Laast year the Florida basketball team lost to Kentucky. Kentucky did not win, we lost. I suspect that over the next days, coach Billy Donovan pointed out in detail, and possibly at volume, exactly how the players managed to lose a game in which they were vastly superior. All year, he had difficulty getting the team to play his way. In fact, he benched players to try to wake up his playmakers once pulled a starting player for most of a game. Here is a coach who has won two national championships and numerous conference championships and is on the list of all time winning coaches and they will not listen to him! Instead of running the game the way he makes them practice, the playmakers descend into “street ball.” Only 1 of our 5 losses came at the hands of a team that played better, they had one of those Cinderella nights and just won. Many of our wins came because the team was good enough to win despite ignoring the coach, but his frustration was evident on the sideline.

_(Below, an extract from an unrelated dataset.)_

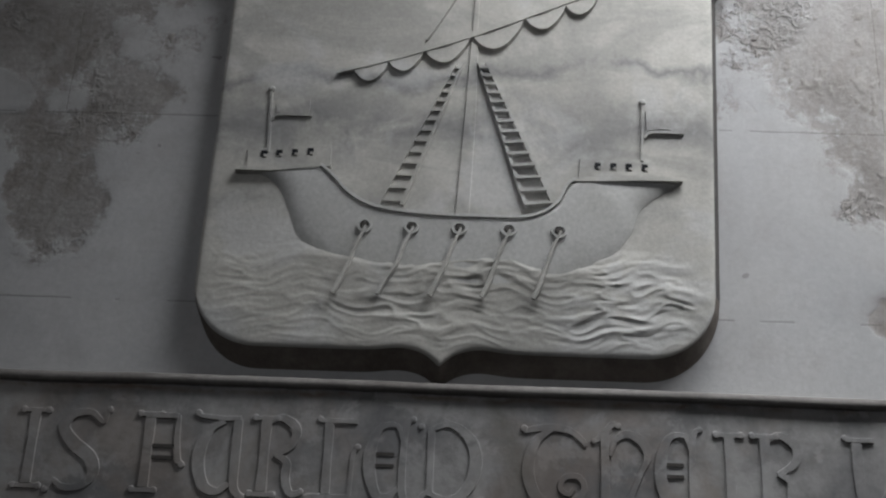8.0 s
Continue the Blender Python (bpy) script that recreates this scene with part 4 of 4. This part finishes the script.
    piece("pennant", lambda r: (r.band(up([(1.853, 3.880, .004), (1.885, 3.872, .006), (1.915, 3.868, .008), (1.935, 3.852, .003)]), SY + .001, .005), r.band(up([(1.855, 3.812, .003), (1.885, 3.832, .004), (1.95, 3.824, .004), (2.0, 3.834, .004), (2.045, 3.836, .002)]), SY, .0055),
                                        r.band(up([(1.858, 3.85, .022), (1.90, 3.848, .018), (1.94, 3.838, .006)]), SY + .002, .0055)))
    piece("flag", lambda r: (r.band(up([(1.447, 3.435, .003), (1.442, 3.57, .002)]), SY, .004, curve=False), r.knob(1.442, 3.572 + BASE, .006, SY, .006), r.band(up([(1.447, 3.503, .002), (1.46, 3.516, .003), (1.526, 3.517, .003)]), SY, .004), r.band(up([(1.455, 3.537, .016), (1.52, 3.535, .016)]), SY + .002, .0035, curve=False)))
    piece("flag", lambda r: (r.band(up([(2.170, 3.44, .003), (2.174, 3.56, .002)]), SY, .004, curve=False), r.knob(2.174, 3.564 + BASE, .006, SY, .006), r.band(up([(2.176, 3.488, .002), (2.19, 3.500, .003), (2.252, 3.501, .003)]), SY, .004), r.band(up([(2.180, 3.524, .021), (2.215, 3.526, .019), (2.252, 3.522, .022)]), SY + .001, .0040)))
    for x0, x1 in ((1.645, 1.594), (1.734, 1.676), (1.824, 1.772), (1.916, 1.868), (2.011, 1.963)):
        ringx = [(x0 + .0125 * math.cos(t), 3.290 + .0115 * math.sin(t), .0021) for t in np.linspace(0, 2 * math.pi, 15)]
        port = piece("oar_port", lambda r: r.band(up(ringx), SY - .0095, .0022, curve=False), HULL)
        # dark raised disc in place of the shade inside the rowlock
        r = Relief()
        r.knob(x0 - .001, 3.2915 + BASE, .0072, SY - .0092, .0022)
        part("rowlock_hole", r.mesh("rowlock_hole", NEAR_BLACK), port, "near-black disc for the rowlock hole's shade")
        zz = 3.286
        piece("oar", lambda r: r.band(up([(x0 + .003, zz + .004, .0022), (x0 - .014, zz - .035, .0026), (x0 - .024, zz - .066, .0028), (x1 + .012, 3.185, .0036), (x1, 3.158, .003)]), SY - .008, .0045, steps=4), SHIELD)


build_ship()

Our war has already been won. The scripture is abundantly clear that Jesus defeated Satan at the cross, and cast him down (Rev 12, Lk 17). The game has been won. There is no way we can lose, Jesus is helping and the Spirit is guiding as an on-the-floor playmaker. When we sin, one can hear Jesus saying, “What part of ‘no temptation above what you are able to bear,’ did you fail to understand? Why are you playing street ball instead of my championship game?”
“If God is for us, who is against us?” The answer is that we are. We excuse ourselves by saying the situation is different in the game, by deceiving ourselves that “we are doing the best we can,” or by our hope that if we think on the Lord’s Supper real, real hard, that will fix everything.
Jesus has to be even more frustrated than Coach Donovan. So much more is at stake. He gave so much more to make our victory certain. And again and again, we lose games because we do not listen to our heavenly coach.
Jesus played the game on our court and HE WON. He can make us champions and lead us to victory—but we must stop playing our own game.